===== Recorded information
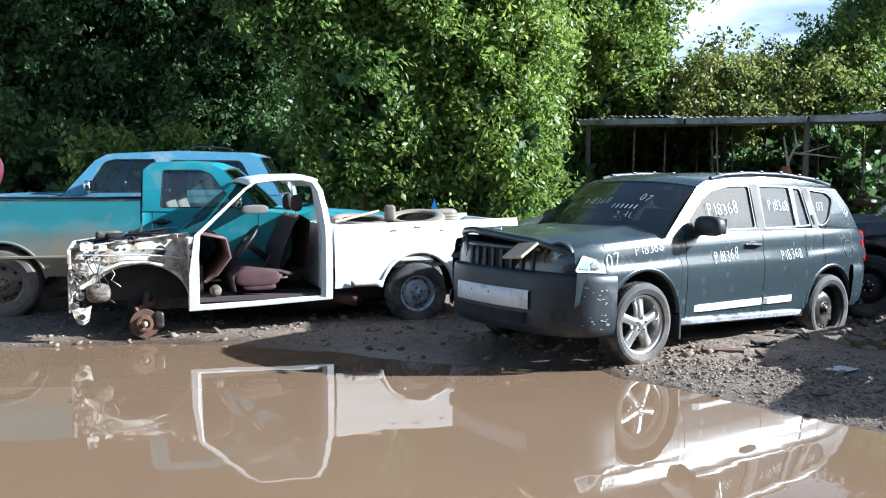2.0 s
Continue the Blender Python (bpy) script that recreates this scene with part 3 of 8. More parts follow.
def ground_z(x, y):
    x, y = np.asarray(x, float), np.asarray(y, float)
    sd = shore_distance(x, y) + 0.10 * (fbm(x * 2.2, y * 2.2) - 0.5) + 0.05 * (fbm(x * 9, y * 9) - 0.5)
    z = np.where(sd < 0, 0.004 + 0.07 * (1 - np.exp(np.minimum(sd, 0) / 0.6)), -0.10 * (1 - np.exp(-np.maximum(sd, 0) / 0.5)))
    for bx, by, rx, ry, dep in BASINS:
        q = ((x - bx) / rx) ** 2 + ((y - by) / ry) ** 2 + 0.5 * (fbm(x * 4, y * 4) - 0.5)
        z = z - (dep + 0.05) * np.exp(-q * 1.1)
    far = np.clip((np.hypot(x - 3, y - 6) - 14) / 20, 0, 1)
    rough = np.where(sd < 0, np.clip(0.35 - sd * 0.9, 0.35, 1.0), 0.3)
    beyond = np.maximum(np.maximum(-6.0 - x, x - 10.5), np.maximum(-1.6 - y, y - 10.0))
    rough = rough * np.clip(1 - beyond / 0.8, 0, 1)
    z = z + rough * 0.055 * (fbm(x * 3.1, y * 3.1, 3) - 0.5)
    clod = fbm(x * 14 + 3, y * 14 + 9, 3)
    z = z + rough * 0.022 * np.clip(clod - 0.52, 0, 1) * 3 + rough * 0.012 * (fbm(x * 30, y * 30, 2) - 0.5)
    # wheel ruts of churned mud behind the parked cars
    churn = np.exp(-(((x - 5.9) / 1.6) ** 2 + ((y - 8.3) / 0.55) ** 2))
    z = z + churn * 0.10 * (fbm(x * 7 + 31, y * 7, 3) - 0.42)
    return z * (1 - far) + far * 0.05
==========
■ Task
Without the images, write out each line of the data verbatim.

■ Task solution
2.0 s
Continue the Blender Python (bpy) script that recreates this scene with part 3 of 8. More parts follow.
def ground_z(x, y):
    x, y = np.asarray(x, float), np.asarray(y, float)
    sd = shore_distance(x, y) + 0.10 * (fbm(x * 2.2, y * 2.2) - 0.5) + 0.05 * (fbm(x * 9, y * 9) - 0.5)
    z = np.where(sd < 0, 0.004 + 0.07 * (1 - np.exp(np.minimum(sd, 0) / 0.6)), -0.10 * (1 - np.exp(-np.maximum(sd, 0) / 0.5)))
    for bx, by, rx, ry, dep in BASINS:
        q = ((x - bx) / rx) ** 2 + ((y - by) / ry) ** 2 + 0.5 * (fbm(x * 4, y * 4) - 0.5)
        z = z - (dep + 0.05) * np.exp(-q * 1.1)
    far = np.clip((np.hypot(x - 3, y - 6) - 14) / 20, 0, 1)
    rough = np.where(sd < 0, np.clip(0.35 - sd * 0.9, 0.35, 1.0), 0.3)
    beyond = np.maximum(np.maximum(-6.0 - x, x - 10.5), np.maximum(-1.6 - y, y - 10.0))
    rough = rough * np.clip(1 - beyond / 0.8, 0, 1)
    z = z + rough * 0.055 * (fbm(x * 3.1, y * 3.1, 3) - 0.5)
    clod = fbm(x * 14 + 3, y * 14 + 9, 3)
    z = z + rough * 0.022 * np.clip(clod - 0.52, 0, 1) * 3 + rough * 0.012 * (fbm(x * 30, y * 30, 2) - 0.5)
    # wheel ruts of churned mud behind the parked cars
    churn = np.exp(-(((x - 5.9) / 1.6) ** 2 + ((y - 8.3) / 0.55) ** 2))
    z = z + churn * 0.10 * (fbm(x * 7 + 31, y * 7, 3) - 0.42)
    return z * (1 - far) + far * 0.05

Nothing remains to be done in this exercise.